■ **Task objective**: Take the material below and retype it in full; pictures are left out.

■ **Stored data**:
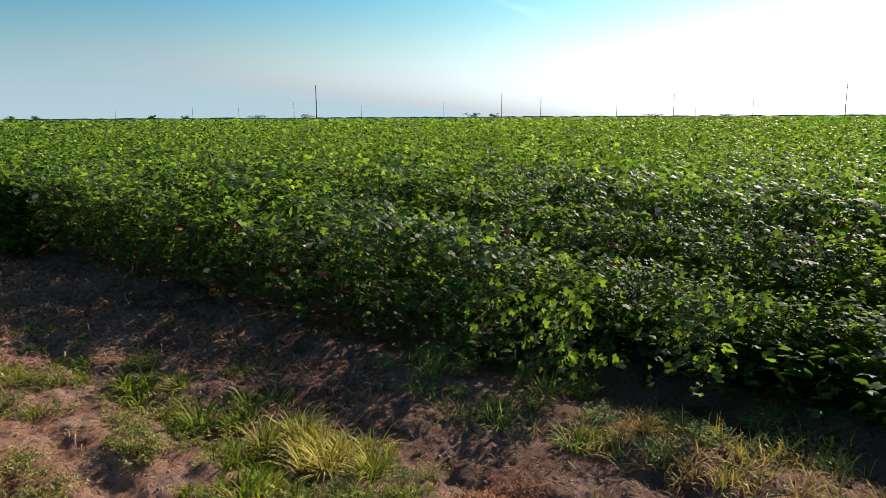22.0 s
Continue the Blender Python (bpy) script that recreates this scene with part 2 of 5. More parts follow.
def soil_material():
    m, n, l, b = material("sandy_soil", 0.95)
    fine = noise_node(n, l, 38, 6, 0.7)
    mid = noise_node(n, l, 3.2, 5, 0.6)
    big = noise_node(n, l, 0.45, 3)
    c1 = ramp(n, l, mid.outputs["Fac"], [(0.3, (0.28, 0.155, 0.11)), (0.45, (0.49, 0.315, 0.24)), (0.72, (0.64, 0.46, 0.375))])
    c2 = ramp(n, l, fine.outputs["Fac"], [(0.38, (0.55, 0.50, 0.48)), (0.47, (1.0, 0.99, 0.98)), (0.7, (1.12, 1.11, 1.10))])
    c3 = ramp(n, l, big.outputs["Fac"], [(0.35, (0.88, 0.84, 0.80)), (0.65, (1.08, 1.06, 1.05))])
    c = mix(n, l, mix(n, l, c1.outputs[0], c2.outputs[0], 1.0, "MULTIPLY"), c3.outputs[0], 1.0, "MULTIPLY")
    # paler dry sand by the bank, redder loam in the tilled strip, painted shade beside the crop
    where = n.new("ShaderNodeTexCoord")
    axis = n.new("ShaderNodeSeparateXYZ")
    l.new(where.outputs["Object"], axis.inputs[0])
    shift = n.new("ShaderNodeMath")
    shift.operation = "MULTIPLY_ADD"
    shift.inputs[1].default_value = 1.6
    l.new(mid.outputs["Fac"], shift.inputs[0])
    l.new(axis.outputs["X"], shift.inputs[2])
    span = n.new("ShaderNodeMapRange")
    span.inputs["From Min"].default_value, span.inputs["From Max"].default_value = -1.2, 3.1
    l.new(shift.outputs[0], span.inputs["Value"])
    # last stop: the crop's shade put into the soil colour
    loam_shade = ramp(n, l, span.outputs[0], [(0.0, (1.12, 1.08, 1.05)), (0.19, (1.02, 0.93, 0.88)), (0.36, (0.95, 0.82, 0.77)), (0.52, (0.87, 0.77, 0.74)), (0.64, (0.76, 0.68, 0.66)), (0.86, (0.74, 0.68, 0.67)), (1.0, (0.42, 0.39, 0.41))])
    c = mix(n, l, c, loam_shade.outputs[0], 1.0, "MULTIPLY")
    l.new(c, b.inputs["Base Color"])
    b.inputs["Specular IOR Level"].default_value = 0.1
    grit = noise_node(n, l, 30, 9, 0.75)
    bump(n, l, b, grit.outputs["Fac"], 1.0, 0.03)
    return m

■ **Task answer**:
22.0 s
Continue the Blender Python (bpy) script that recreates this scene with part 2 of 5. More parts follow.
def soil_material():
    m, n, l, b = material("sandy_soil", 0.95)
    fine = noise_node(n, l, 38, 6, 0.7)
    mid = noise_node(n, l, 3.2, 5, 0.6)
    big = noise_node(n, l, 0.45, 3)
    c1 = ramp(n, l, mid.outputs["Fac"], [(0.3, (0.28, 0.155, 0.11)), (0.45, (0.49, 0.315, 0.24)), (0.72, (0.64, 0.46, 0.375))])
    c2 = ramp(n, l, fine.outputs["Fac"], [(0.38, (0.55, 0.50, 0.48)), (0.47, (1.0, 0.99, 0.98)), (0.7, (1.12, 1.11, 1.10))])
    c3 = ramp(n, l, big.outputs["Fac"], [(0.35, (0.88, 0.84, 0.80)), (0.65, (1.08, 1.06, 1.05))])
    c = mix(n, l, mix(n, l, c1.outputs[0], c2.outputs[0], 1.0, "MULTIPLY"), c3.outputs[0], 1.0, "MULTIPLY")
    # paler dry sand by the bank, redder loam in the tilled strip, painted shade beside the crop
    where = n.new("ShaderNodeTexCoord")
    axis = n.new("ShaderNodeSeparateXYZ")
    l.new(where.outputs["Object"], axis.inputs[0])
    shift = n.new("ShaderNodeMath")
    shift.operation = "MULTIPLY_ADD"
    shift.inputs[1].default_value = 1.6
    l.new(mid.outputs["Fac"], shift.inputs[0])
    l.new(axis.outputs["X"], shift.inputs[2])
    span = n.new("ShaderNodeMapRange")
    span.inputs["From Min"].default_value, span.inputs["From Max"].default_value = -1.2, 3.1
    l.new(shift.outputs[0], span.inputs["Value"])
    # last stop: the crop's shade put into the soil colour
    loam_shade = ramp(n, l, span.outputs[0], [(0.0, (1.12, 1.08, 1.05)), (0.19, (1.02, 0.93, 0.88)), (0.36, (0.95, 0.82, 0.77)), (0.52, (0.87, 0.77, 0.74)), (0.64, (0.76, 0.68, 0.66)), (0.86, (0.74, 0.68, 0.67)), (1.0, (0.42, 0.39, 0.41))])
    c = mix(n, l, c, loam_shade.outputs[0], 1.0, "MULTIPLY")
    l.new(c, b.inputs["Base Color"])
    b.inputs["Specular IOR Level"].default_value = 0.1
    grit = noise_node(n, l, 30, 9, 0.75)
    bump(n, l, b, grit.outputs["Fac"], 1.0, 0.03)
    return m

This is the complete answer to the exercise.